Beklagte muss aber etwa zwei Millionen Euro an Honoraren zurückzahlen

Die Berufung hatte aber hinsichtlich der Honorarrückzahlung teilweise Erfolg. Das OLG hat die Beklagte zur Rückzahlung der ab dem 20.05.2009 erhaltenen Honorare in Höhe von gut zwei Millionen Euro verurteilt. Diese Zahlungen hätten eine Benachteiligung der anderen Gläubiger bewirkt und unterlägen deshalb der Insolvenzanfechtung. Zum Zeitpunkt dieser Zahlungen sei dem Vorstand der späteren Schuldnerin bekannt gewesen, dass die notwendige Finanzierung der weiteren Geschäftstätigkeit nicht mehr gesichert gewesen sei. Dies habe auch die Beklagte nach Fertigstellung ihres Sanierungskonzeptes gewusst.

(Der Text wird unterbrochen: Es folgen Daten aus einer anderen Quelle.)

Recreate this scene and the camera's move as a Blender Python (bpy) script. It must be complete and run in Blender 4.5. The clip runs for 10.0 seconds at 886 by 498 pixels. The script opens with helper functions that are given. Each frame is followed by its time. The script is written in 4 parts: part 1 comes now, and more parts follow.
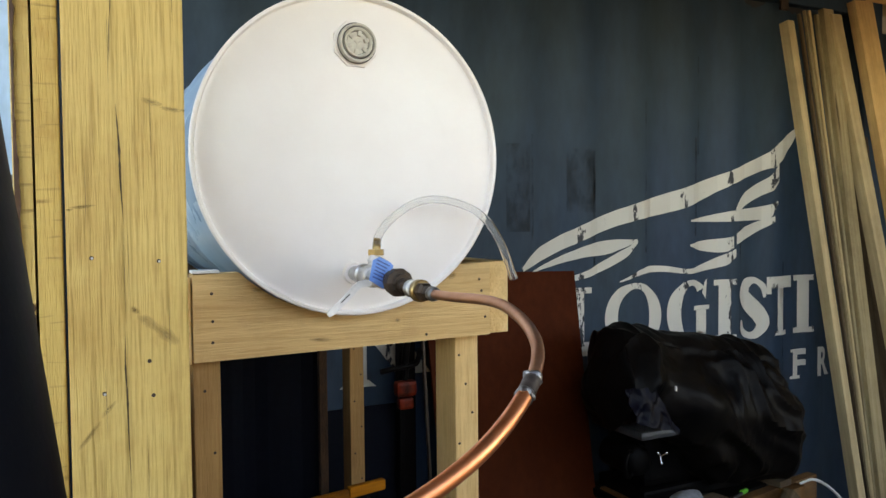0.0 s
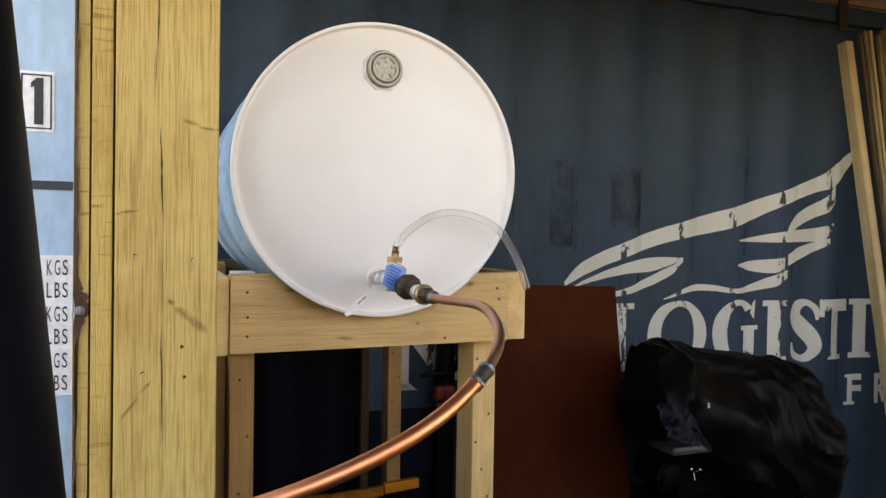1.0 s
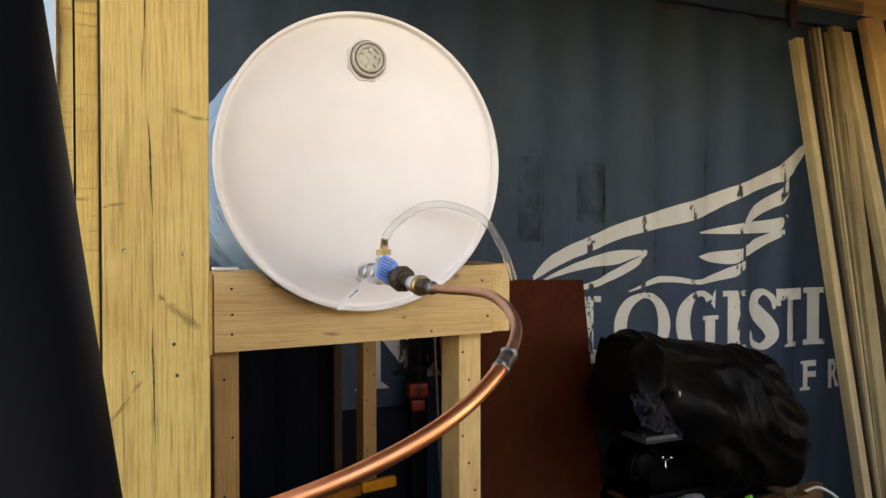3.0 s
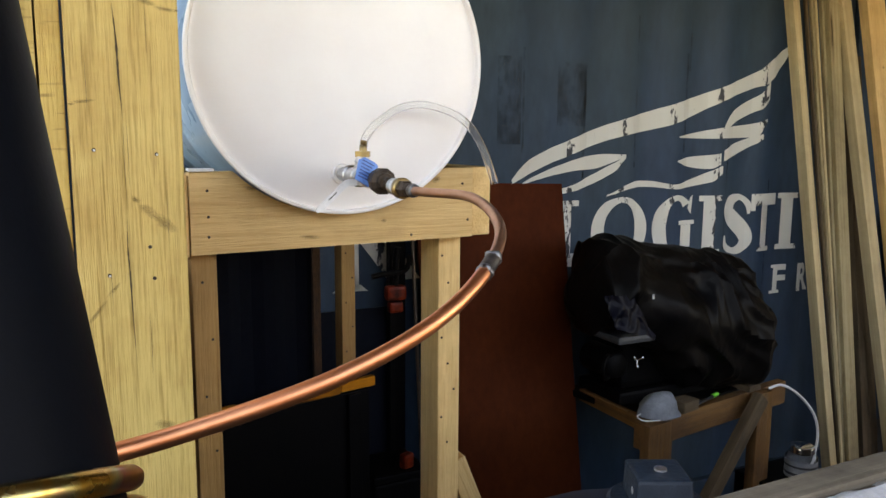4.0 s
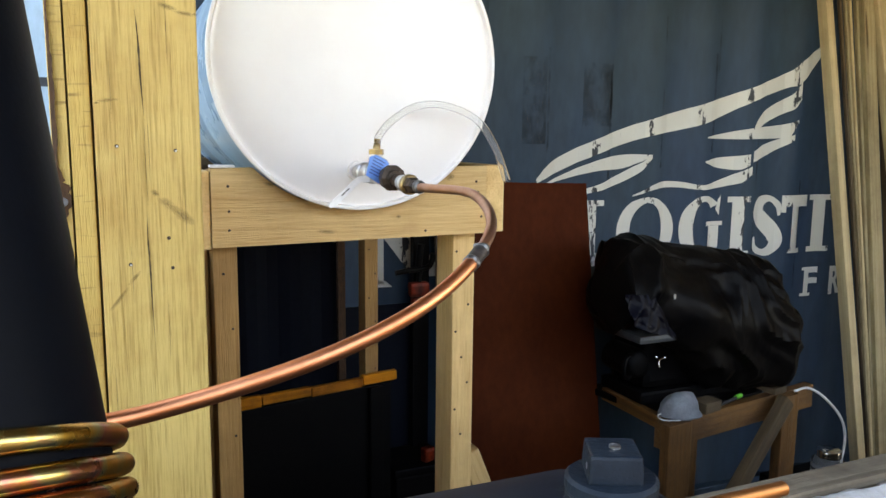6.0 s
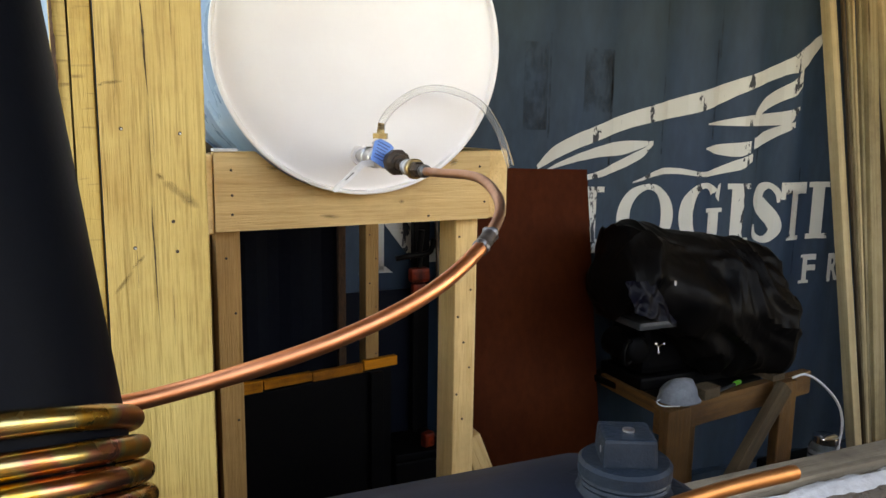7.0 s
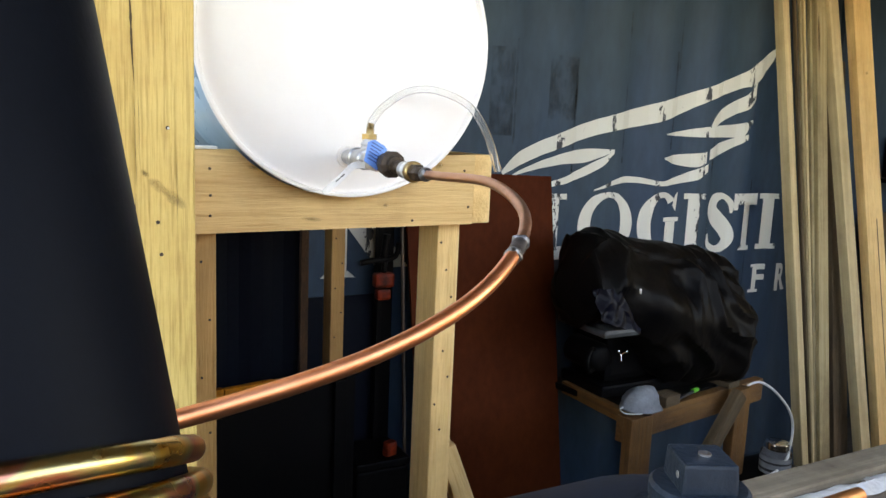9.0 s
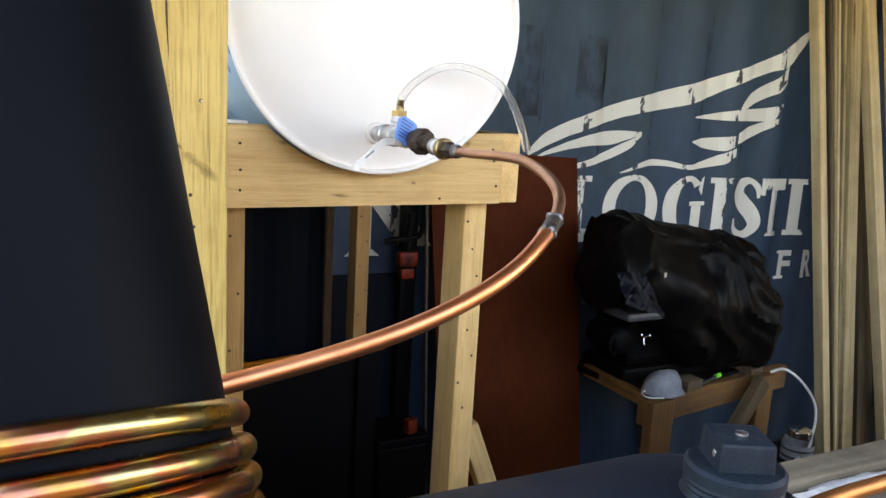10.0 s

Frühere Zahlungen unterlägen dagegen nicht der Anfechtung. Der Kläger habe nicht vorgetragen, dass die Schuldnerin mit diesen Zahlungen andere Gläubiger benachteiligen wollte und die Beklagte entsprechende Kenntnis von diesem Vorsatz hatte.

OLG Frankfurt a. M., Urteil vom 17.01.2018 - 4 U 4/17

Redaktion beck-aktuell, 22. Januar 2018.